I found women comforting, I felt safe to be myself in their presence. I felt safe disrobing and being examined in detail. From the tiny hairs under my arms to the joy that is the folds on your partner’s vagina. A womans touch is sure, its soft, it’s kind and when it’s strong, even then it feels like there’s a sense of power…

I think we all feel a sense of pressure to behave a certain way when we’re with men, that they have to be the physically strong one. And that we somehow have to conform to this idea of what we or they think a woman should be. How she should behave, what she should wear, how she should speak.

For example I swear. A lot. Mainly because I believe that swearing is warranted and if people weren’t douche burgers and I wasn’t such a clumsy git then my language might not need to be so colourful. My mother often tells me that a lady doesn’t swear. I often reply that it’s a good thing I’m not a lady then. She then shoo’s me off like I’m crazy.

However when I’m with a man as soon as I disrobe I feel self-conscious – like I need to be a certain shape, or size or look to be sexually attractive. Yet with a woman I feel that our curves, our beauty is within how we carry ourselves, how we portray ourselves and how we let other women see us because I do believe that we allow other women to see the raw side more than we allow men.

So when I accidentally fell in love with a man not long after starting in the work force in my early 20’s I felt somehow like I was shunning my other half. Is this what it was to be bisexual? I thought I was gay. But maybe I was straight now? So I suppressed the half of me that lusted after women and found them to be fascinating goddesses.

During my coming into the kink world I rediscovered my queer half, I just wasn’t sure how to make it mesh with my straight half. Did this mean that I could have threesomes all the time? Did I need to? I mean, I’ve had a few threesomes in my time, a few foursomes and moresomes… but those were mainly with partners. Or at least with friends.  Did it mean that somehow I had to be all these different things? How did I find me in between my straight self and my queer self? Was I poly or just trying to be because it was easier than being monogamous?

I had so many questions and it wasn’t until I experimented and tried various things that I slowly started to come to the realisation that I don’t have to be one or the other. That it’s ok to just be fluid. I met people who were just as fluid in their sexuality and I found and still find that titillating and stimulating.

I could stop trying to fit myself into a cardboard box! I wasn’t this or that. I wasn’t just straight. Or gay. I was this hybrid that fluctuated from one end of the spectrum to the other on any given day. I started to realise that I didn’t really care what people identified as, I didn’t care if it was a penis or a vagina that was in their pants. Or if they identified as stone, femme, butch, androgynous or whatever.

The person behind the mask was the engaging and intriguing bit.

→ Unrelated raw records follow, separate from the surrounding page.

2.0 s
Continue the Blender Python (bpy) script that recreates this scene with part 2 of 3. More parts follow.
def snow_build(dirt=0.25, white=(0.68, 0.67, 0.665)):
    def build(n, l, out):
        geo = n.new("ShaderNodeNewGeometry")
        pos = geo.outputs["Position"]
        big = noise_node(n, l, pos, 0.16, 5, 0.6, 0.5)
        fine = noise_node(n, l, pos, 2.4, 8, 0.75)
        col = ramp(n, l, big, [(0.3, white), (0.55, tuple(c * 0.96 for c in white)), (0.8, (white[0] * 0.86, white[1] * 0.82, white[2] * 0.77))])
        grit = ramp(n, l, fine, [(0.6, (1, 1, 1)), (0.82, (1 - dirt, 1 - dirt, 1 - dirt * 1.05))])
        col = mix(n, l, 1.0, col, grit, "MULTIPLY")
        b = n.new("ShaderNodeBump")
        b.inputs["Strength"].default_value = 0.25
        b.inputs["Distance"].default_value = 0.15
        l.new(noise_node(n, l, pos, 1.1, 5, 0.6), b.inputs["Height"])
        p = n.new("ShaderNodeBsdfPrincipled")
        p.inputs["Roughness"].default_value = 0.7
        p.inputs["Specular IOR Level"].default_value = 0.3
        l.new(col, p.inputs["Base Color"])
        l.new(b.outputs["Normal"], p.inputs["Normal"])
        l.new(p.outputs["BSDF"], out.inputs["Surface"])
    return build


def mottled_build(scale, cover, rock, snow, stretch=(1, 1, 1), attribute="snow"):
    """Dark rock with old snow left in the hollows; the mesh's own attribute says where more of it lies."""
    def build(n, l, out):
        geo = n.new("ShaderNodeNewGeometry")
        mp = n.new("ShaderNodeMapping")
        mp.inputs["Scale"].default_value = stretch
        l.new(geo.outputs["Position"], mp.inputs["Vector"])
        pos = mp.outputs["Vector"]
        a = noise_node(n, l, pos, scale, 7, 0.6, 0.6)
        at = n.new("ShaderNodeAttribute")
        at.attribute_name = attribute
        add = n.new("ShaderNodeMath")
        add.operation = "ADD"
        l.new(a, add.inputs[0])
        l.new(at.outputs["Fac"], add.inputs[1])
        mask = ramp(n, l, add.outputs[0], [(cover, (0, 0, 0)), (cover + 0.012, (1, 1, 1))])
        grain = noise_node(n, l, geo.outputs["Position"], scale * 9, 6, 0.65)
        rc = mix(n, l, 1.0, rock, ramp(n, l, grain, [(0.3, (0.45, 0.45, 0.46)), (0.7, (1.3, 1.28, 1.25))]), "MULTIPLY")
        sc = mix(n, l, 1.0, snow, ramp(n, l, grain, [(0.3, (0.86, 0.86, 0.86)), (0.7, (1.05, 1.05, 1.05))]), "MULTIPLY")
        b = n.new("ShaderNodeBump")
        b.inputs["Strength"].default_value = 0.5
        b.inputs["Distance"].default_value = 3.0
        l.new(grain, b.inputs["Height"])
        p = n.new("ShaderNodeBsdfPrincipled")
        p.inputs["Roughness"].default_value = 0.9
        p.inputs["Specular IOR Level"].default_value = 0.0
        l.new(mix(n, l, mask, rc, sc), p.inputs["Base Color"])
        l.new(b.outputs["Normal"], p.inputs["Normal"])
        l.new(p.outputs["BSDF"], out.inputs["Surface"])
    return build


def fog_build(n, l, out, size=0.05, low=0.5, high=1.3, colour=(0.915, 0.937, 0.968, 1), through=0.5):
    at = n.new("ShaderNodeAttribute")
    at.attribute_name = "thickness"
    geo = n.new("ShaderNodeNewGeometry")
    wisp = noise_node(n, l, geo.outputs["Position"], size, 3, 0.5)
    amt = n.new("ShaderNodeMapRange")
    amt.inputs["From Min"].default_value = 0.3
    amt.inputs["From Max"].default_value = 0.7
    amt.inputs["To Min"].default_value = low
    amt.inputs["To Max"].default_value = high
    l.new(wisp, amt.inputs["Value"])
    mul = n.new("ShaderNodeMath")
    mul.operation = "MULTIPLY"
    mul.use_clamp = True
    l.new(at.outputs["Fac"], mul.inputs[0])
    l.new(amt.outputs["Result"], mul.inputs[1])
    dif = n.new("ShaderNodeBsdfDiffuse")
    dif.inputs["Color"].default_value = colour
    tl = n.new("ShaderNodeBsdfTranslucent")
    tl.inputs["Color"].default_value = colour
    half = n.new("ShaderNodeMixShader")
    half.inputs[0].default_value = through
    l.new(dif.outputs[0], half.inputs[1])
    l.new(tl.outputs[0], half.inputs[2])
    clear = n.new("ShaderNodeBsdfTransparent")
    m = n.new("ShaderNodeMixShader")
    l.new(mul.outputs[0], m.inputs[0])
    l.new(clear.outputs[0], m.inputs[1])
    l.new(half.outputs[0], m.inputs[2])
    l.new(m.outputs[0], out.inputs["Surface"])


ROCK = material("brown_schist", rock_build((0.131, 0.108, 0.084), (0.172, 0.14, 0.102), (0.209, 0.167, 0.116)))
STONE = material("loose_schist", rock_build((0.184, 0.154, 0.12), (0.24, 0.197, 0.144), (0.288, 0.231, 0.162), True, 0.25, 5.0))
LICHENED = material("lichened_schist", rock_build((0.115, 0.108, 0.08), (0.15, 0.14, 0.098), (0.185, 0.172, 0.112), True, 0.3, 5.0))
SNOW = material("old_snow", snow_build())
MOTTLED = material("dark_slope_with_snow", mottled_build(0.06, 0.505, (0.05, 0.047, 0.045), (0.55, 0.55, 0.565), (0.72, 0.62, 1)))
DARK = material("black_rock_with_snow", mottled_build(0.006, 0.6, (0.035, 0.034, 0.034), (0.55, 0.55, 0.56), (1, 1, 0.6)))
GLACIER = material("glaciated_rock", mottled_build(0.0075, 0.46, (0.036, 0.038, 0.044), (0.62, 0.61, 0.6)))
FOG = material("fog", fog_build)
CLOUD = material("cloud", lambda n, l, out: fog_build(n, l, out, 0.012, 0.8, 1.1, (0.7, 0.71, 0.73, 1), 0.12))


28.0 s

Their mind, the twinkle in their eye, the curve of their ass… their hand gestures or language, their accents, their scent… it became all about the other rather than just gender.

And it was like a liberation for me. My epiphany. My self realisation…

I could just be and that’s ok.

With all partners I was monogamous, granted our goal posts of monogamy moved depending on where we were in the relationship… they evolved to let other’s into our relationship when it suited and we closed ourselves off when needed. Through trial and error I figured that poly lifestyles were bloody hard work and I don’t think I have the heart to have more than one relationship going at the same time, but time and various people have changed my views somewhat.

And I realised that unless someone can accept me for me, warts and all… then it just wasn’t worth the heartache or being with them, no matter what potential was there… sometimes love isn’t enough – and that, that is the most hardest and hurtful thing in the world. To walk away from someone you love with all your being because what they want and what you want are never going to coincide.

So here I stand, tall, somewhat broken and bruised and still… to this day, still trying to figure out how to be myself – yet in being myself allow someone else to love me for me.

For in wanting love & acceptance, we sometimes forget and forgo that which is ourselves to make the other happy when we shouldn’t be forgoing anything and letting the other love us for who we are. And loving them in return for who they are…

And with that quote I think I’ll end it. Because I think a relationship can be very many things, but just viewing it as someone you go to give is a nice thought. One that I think could be expanded to include things like helping your partner reach their dreams and where they want to be in life… but I think giving… well giving just might cover it all.


  • TK

    Fantastic story. We always want to be able to sort things into boxes, even ourselves. I know I went through a period where I felt I was somehow too different. It’s not nearly the same thing as what you went through, but I was still searching for a box. I think we all feel liberated once we realize we don’t HAVE to choose any box. Even if we do, we don’t have to stick with it for life. We can change, and that’s okay.

    • Sharn

      I still catch myself trying to shove myself into a square box sometimes because I should fit right?

      And you’re right, we can change and it is totally ok! And needed most of the time.

      I’d like to think that we change as life changes us, we get sweeter, like aged wine… better somehow at ourselves and that in turn reflects to how we interact and give to others.

      And thank you TK 🙂

  • maurnas

    This is wonderful. And exactly how I feel about people too. I don’t care about gender. I like people. I just haven’t found a woman thus far to date. But I would. I think I really ran from that lesbian title growing up as I was constantly called it (and as an insult) starting when I was 8. And I didn’t want to prove my tormentors right. But as an adult I can see how silly it is to deny myself someone I want.

    • Sharn

      Thank you 🙂

      I think it’s important that we can actually say you know what, it doesn’t matter what the package is, it’s who is inside that matters. And that should be across the board for friends as well as lovers.

      I know the feeling with the lesbian insult. I couldn’t figure out if I was meant to be offended or not when called one as a derogatory term.

      And you’re very right. There is no reason to deny ourselves a chance at loving someone and knowing someone.

  • Sharn

    Reblogged this on Spankalicious and commented:

    Tomorrow, our internet is back tomorrow! Watch this space for a plethora of updates.

    Till then I thought I’d reshare my reasoning behind my gender and sexual identity.

    Enjoy sweeties!

  • Just Plain Ol' Vic

    Such a good post. I hate being labelled because I don’t like be defined and thus limited. Good for you for taking the step to move beyond the shallow!